Overall we spent about 8 days in Hanoi taking it all in, it's a hectic place but a place we totally fell head over heels for. You can totally walk around most places without having to jump in a taxi or rent a bike, not that I personally ever would there, because I don't have a death wish. But as an example, we walked round the lake, to the Cathedral, to the war museum, the Ho Chi Minh Mausaleum and the Hoa Lo prison amongst everything else during our time there. There's so much to do in Hanoi and the best part is that you barely get hassled by the tri-shaw men or anyone really. We also did a street food tour which I'll write a separate blog post on, because it deserves it, but it's safe to say our Vietnam adventure was off to an excellent start.

Back to Ao Nang & Off To Phuket Old Town | Thailand

After our 8 relaxing nights on Koh Lipe, we headed back to Ao Nang on the mainland where we met up with Shay's sister and brother-in-law. I have to say that by this point in our journey I think both Shay and I were very much itching to see some friendly faces and we had such a good time catching up and having a laugh. In the days we spent together we hired a private boat to do a trip to the Hong Islands which only ended up being 850b each with lunch, snorkels and life jackets included. Because safety equipment is totally a unique selling point out here, ha! But when you consider you'll pay 400b for a group boat trip and be crammed on with about 30 other people, it was quite a good deal. The Hong Islands are breath-takingly beautiful; if you're in Ao Nang I insist you do a day trip. If you do get a private boat, make sure you head off as early as possible, we left at 8am and consequently beat all the group trips and had the beaches basically to ourselves, it was fab. I was a bit naughty though and forgot to take lots of pictures, mainly because we were having too much fun!

A few days in to our time on Ao Nang, we were also greeted by a friend I used to work with in London. Together we all went to the Ao Nang Beach Festival as well as going to watch some Muay Thai boxing, which was suitably brutal... I still definitely managed to get into it by the end though. Think of a 'My Fair Lady' situation here. Although Ao Nang is fairly touristy, I'd still say it's worth a visit, certainly as a jumping off point for some of the islands as well.
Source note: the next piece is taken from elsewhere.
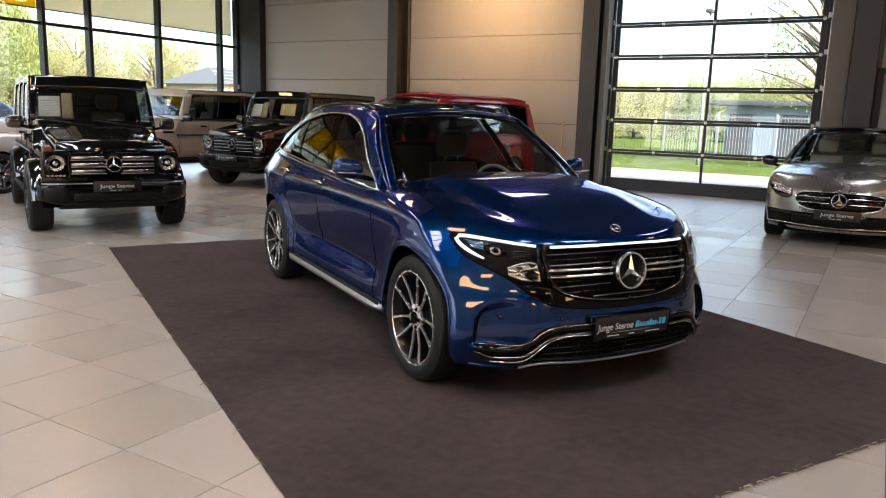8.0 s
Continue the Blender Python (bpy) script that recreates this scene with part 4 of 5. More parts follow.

On our last night in Ao Nang, we spent the night in a 5 star resort, the Centara Grand Beach Resort Krabi, courtesy of Shay's mum as a Christmas present. It was ah-mazing and by that point in our journey, very well needed. We made our way over by boat - yes it has it's own beach - as early as possible and after check-in we promptly plonked ourselves on the comfy beach beds and ran amok on the sand and likewise in the gorgeous pool. The food and drink was a little pricey for us, so in the afternoon we headed out for some food and then ended up in a massage parlour. Shay had never had a massage before but he is now converted, infact I think we created a monster ha. Obviously we made sure to head back and use all of the facilities in our room for maximum comfort and enjoyment, which meant having a bath, I don't even really like baths, but you can bet I bloomin' had one. And before we knew it we were checking out the next day to head to Phuket.
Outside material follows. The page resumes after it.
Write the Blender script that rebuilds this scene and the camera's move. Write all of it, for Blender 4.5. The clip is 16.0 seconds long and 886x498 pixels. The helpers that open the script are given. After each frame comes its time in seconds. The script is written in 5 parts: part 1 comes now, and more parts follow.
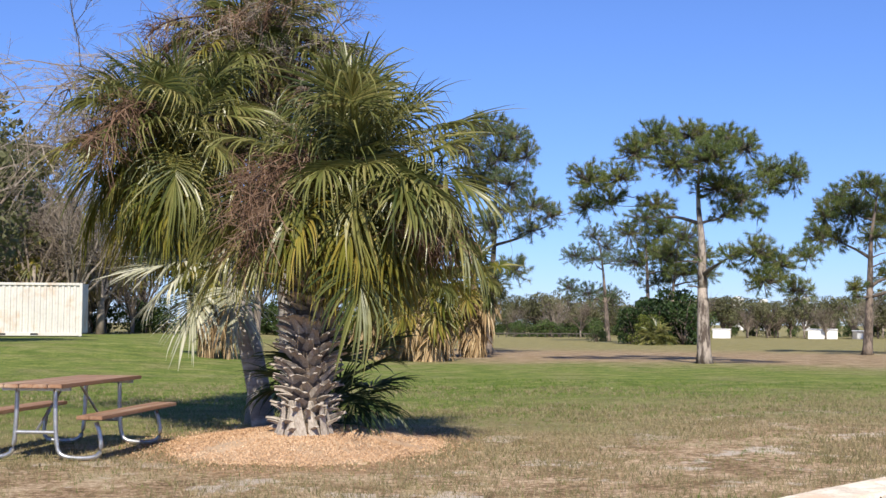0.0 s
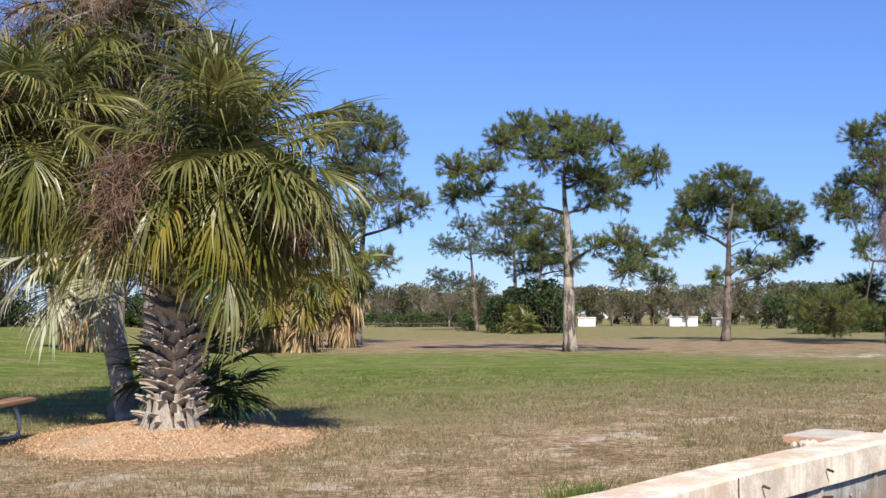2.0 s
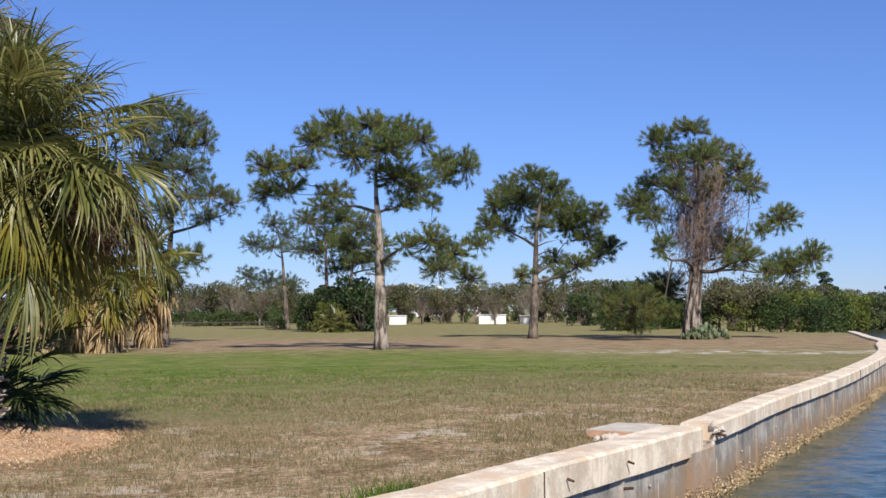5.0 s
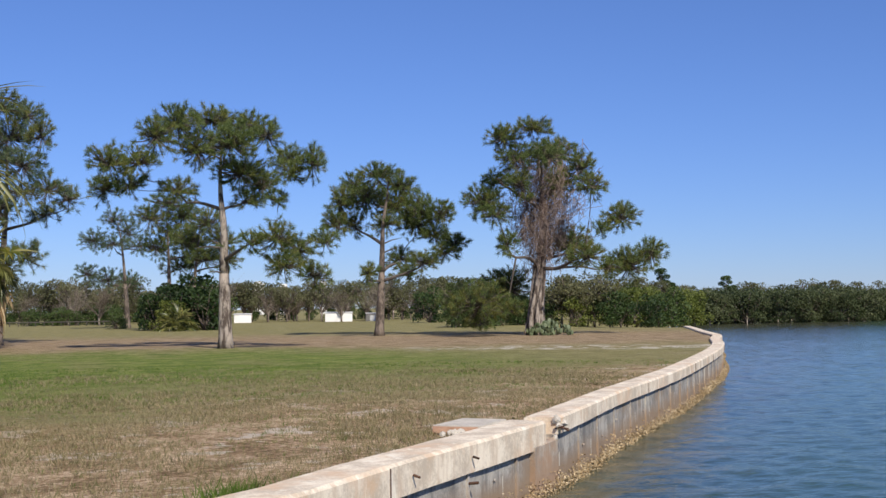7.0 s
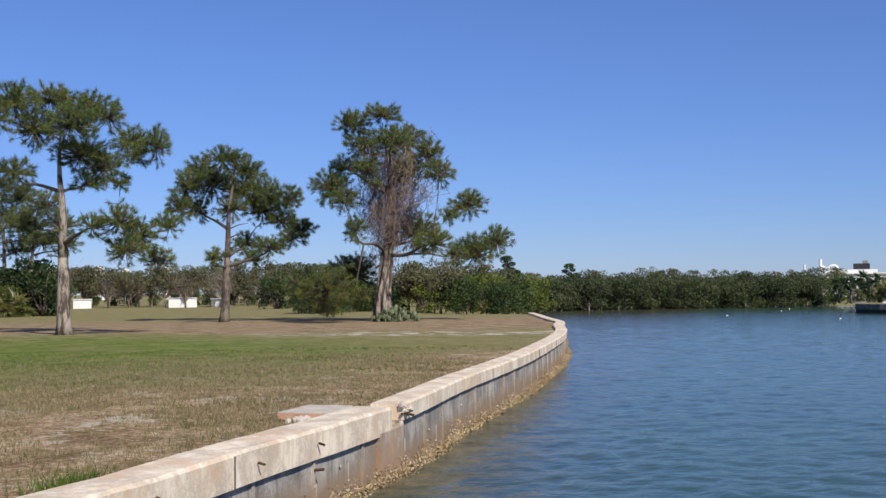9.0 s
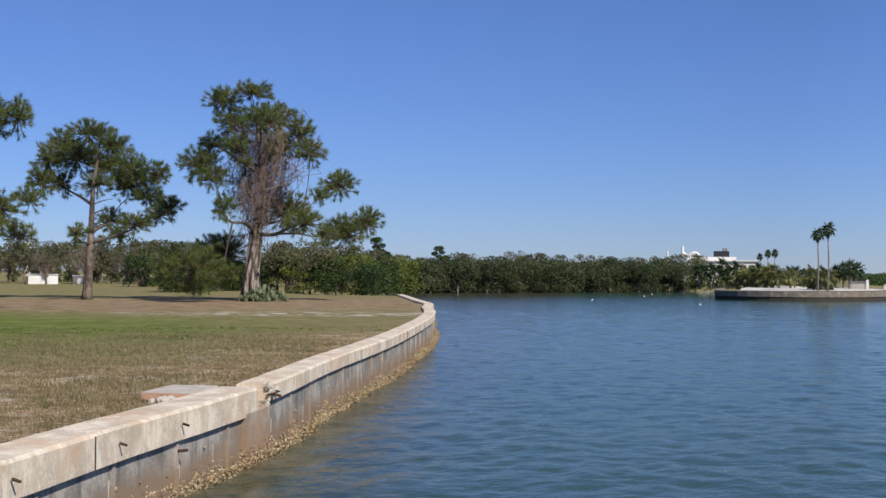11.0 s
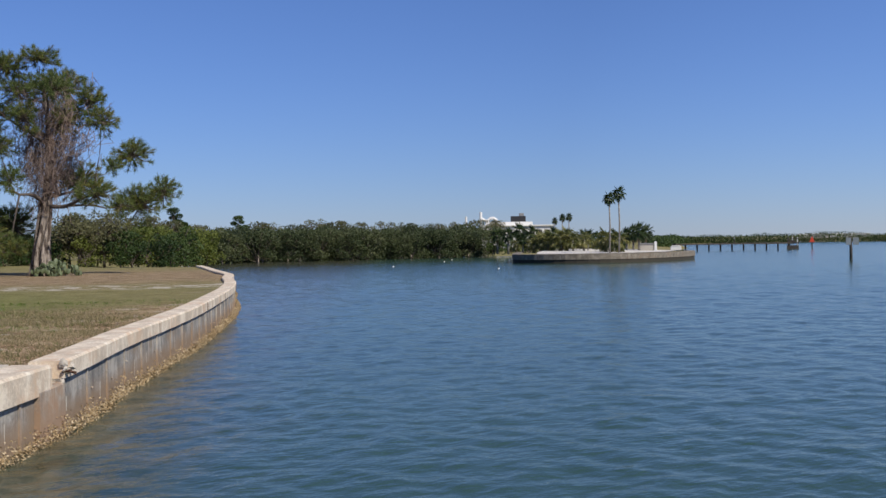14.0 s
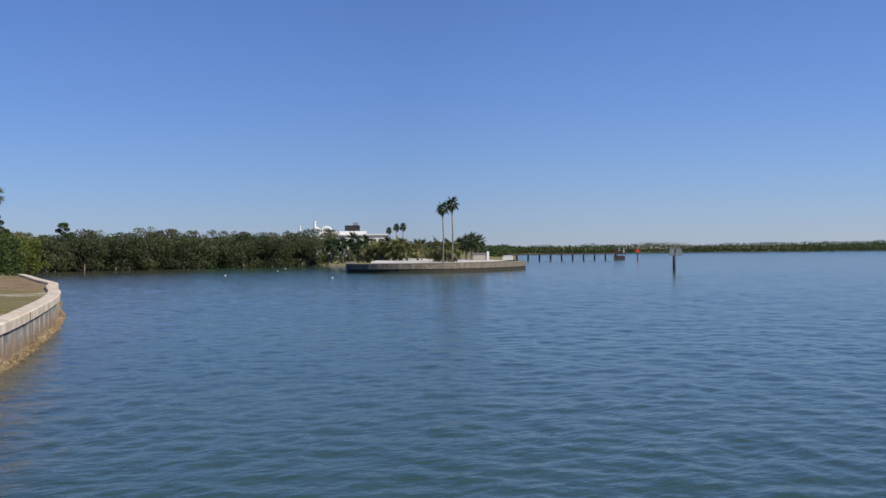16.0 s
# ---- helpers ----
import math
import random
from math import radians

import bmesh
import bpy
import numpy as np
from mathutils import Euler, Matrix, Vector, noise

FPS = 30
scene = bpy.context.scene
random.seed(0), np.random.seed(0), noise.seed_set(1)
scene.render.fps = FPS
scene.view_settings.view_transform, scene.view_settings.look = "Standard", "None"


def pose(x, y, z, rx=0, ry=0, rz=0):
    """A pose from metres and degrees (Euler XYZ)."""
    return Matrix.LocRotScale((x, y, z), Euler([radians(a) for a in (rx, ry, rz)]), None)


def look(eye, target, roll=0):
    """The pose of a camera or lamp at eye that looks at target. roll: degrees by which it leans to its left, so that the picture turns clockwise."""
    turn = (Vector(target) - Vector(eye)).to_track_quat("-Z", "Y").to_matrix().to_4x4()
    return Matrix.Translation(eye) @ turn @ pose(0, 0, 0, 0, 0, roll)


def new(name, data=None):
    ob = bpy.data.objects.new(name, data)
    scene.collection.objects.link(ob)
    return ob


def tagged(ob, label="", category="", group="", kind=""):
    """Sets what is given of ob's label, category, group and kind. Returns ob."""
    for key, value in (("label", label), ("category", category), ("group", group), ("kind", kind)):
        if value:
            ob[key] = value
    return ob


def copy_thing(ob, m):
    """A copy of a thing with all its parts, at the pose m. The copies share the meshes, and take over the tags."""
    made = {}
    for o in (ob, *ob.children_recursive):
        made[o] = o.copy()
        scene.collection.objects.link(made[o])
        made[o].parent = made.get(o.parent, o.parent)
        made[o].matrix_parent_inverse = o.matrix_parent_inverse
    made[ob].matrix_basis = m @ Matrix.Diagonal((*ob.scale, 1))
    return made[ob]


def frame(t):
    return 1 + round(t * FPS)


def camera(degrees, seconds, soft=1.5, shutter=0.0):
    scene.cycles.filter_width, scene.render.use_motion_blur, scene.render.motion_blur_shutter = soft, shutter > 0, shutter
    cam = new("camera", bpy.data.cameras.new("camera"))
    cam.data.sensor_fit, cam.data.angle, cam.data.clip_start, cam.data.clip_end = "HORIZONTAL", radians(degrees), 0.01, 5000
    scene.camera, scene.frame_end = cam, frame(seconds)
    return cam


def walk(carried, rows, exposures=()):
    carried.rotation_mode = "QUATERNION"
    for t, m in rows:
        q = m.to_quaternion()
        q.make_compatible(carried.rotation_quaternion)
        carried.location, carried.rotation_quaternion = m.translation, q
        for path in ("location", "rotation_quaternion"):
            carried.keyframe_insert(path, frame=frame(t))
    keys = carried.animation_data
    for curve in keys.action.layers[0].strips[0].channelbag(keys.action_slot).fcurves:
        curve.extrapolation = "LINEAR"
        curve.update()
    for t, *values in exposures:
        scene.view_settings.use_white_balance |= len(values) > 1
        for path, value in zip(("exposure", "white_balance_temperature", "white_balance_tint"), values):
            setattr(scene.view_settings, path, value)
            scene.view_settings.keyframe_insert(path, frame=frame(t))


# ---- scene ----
# ---- camera ----
EXPO = [(0.0, 0.6), (2.0, 0.54), (4.0, 0.40), (6.5, 0.17), (8.5, 0.10), (11.0, -0.03), (14.0, -0.13), (16.0, -0.14)]
cam = camera(39.20, 16.0, soft=1.5)
EYE = 1.50
walk(cam, [
    (0.0, pose(0, 0, EYE, 93.42, -0.23, -0.01)),
    (0.5, pose(0, 0, EYE, 93.36, 0.04, -1.25)),
    (1.0, pose(0, 0, EYE, 93.24, 0.21, -2.74)),
    (1.5, pose(0, 0, EYE, 93.09, 0.28, -4.24)),
    (2.0, pose(0, 0, EYE, 92.97, 0.25, -6.02)),
    (2.5, pose(0, 0, EYE, 93.01, 0.33, -7.53)),
    (3.0, pose(0, 0, EYE, 93.02, 0.51, -9.52)),
    (3.5, pose(0, 0, EYE, 92.99, 0.42, -10.73)),
    (4.0, pose(0, 0, EYE, 92.98, 0.44, -11.95)),
    (6.5, pose(0, 0, EYE, 92.70, 0.61, -19.82)),
    (7.0, pose(0, 0, EYE, 92.65, 0.78, -21.74)),
    (7.5, pose(0, 0, EYE, 92.37, 0.71, -23.00)),
    (8.0, pose(0, 0, EYE, 92.17, 0.56, -24.51)),
    (8.5, pose(0, 0, EYE, 92.09, 0.57, -26.71)),
    (11.0, pose(0, 0, EYE, 91.08, -0.36, -34.76)),
    (11.5, pose(0, 0, EYE, 90.99, -0.52, -36.28)),
    (12.0, pose(0, 0, EYE, 90.75, 0.13, -38.27)),
    (12.5, pose(0, 0, EYE, 90.42, 0.51, -40.16)),
    (13.0, pose(0, 0, EYE, 90.09, 0.26, -41.59)),
    (13.5, pose(0, 0, EYE, 89.60, 0.78, -41.75)),
    (14.0, pose(0, 0, EYE, 89.57, 0.76, -43.90)),
    (14.5, pose(0, 0, EYE, 89.65, 0.58, -46.48)),
    (15.0, pose(0, 0, EYE, 89.68, 0.32, -48.28)),
    (15.5, pose(0, 0, EYE, 89.73, 0.36, -50.08)),
    (16.0, pose(0, 0, EYE, 89.92, 0.46, -51.53)),
], exposures=EXPO)
# ---- light ----
SUN_EL, SUN_DIR = 43.0, Vector((0.05, -0.9987))     # the way towards the sun, over the ground
world = bpy.data.worlds.new("sky")
scene.world = world
world.use_nodes = True
wn = world.node_tree.nodes
wl = world.node_tree.links
sky = wn.new("ShaderNodeTexSky")
sky.sky_type = "NISHITA"
sky.sun_disc = False
sky.sun_elevation = radians(SUN_EL)
sky.sun_rotation = math.atan2(SUN_DIR.x, SUN_DIR.y)
sky.altitude = 0
sky.air_density, sky.dust_density, sky.ozone_density = 0.97, 0.0, 4.0
tint = wn.new("ShaderNodeMix")
tint.data_type, tint.blend_type = "RGBA", "MULTIPLY"
tint.inputs[0].default_value = 1.0
# clear winter air: a deeper blue down to the horizon than the plain sky model gives
sky_at = wn.new("ShaderNodeTexCoord")
sky_up = wn.new("ShaderNodeSeparateXYZ")
wl.new(sky_at.outputs["Generated"], sky_up.inputs[0])
deep = wn.new("ShaderNodeValToRGB")
deep.color_ramp.elements[0].position, deep.color_ramp.elements[0].color = 0.0, (0.55, 0.70, 1.19, 1)
deep.color_ramp.elements[1].position, deep.color_ramp.elements[1].color = 0.24, (0.68, 0.825, 1.27, 1)
wl.new(sky_up.outputs[2], deep.inputs[0])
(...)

We had two nights booked in Phuket Old Town, which we booked yonks ago. Upon arrival we were worried that we'd booked in the wrong part of the island, but it turned out to be just excellent. A lot of the action in Phuket happens on the beaches, the most notable of all being Patong beach (we grabbed the public bus for 30b each, as opposed to 500b for a taxi). I have no words to describe this place, but for two people who like a quiet pint in our local pub, it wasn't ideal. I'll paint a picture, mega clubs the size of shopping centres, music so loud you can't actually talk to anyone or hear anyone for that matter, and constantly being berated to go and watch a ping pong show. Yeah. Not forgetting the overpriced drinks. But we did one night there and had a laugh once we found a more deserted Irish bar off the main strip! By contrast the Old Town is charming and beautiful with colonial buildings and lots of heritage. We ate some fab food here, including a dish of peppered pork and rice with Chinese black olives from a small cafe - nothing like we've ever had before as well as stumbling across i46 for a bite to eat and some well-needed lime smoothies; some respite from the midday heat. It's safe to say we totally fell in love with the Old Town, it's filled with little cafes and eateries and not much else really, which was perfect.

When our time in Phuket Town was up, on Christmas Eve we headed off to Koh Lanta to spend some time with friends for the few days over Christmas. We inadvertedly stopped at Koh Phi Phi on the way and saw the famous Maya Bay, the beach from 'The Beach' which as you can imagine was totally overrun with tourists - I'm sure Phi Phi island has a lot to offer but I'm personally glad we opted against forking out the money to do a specific trip because the Hong island trip we did was so amazing. I've not got much to report for Koh Lanta as we spent the time with friends but it's a beautiful island that I'd love to go back to as well one day.

At this point our our Thai adventure had come to an end and it was time to head back to the mainland to start making our way to Vietnam!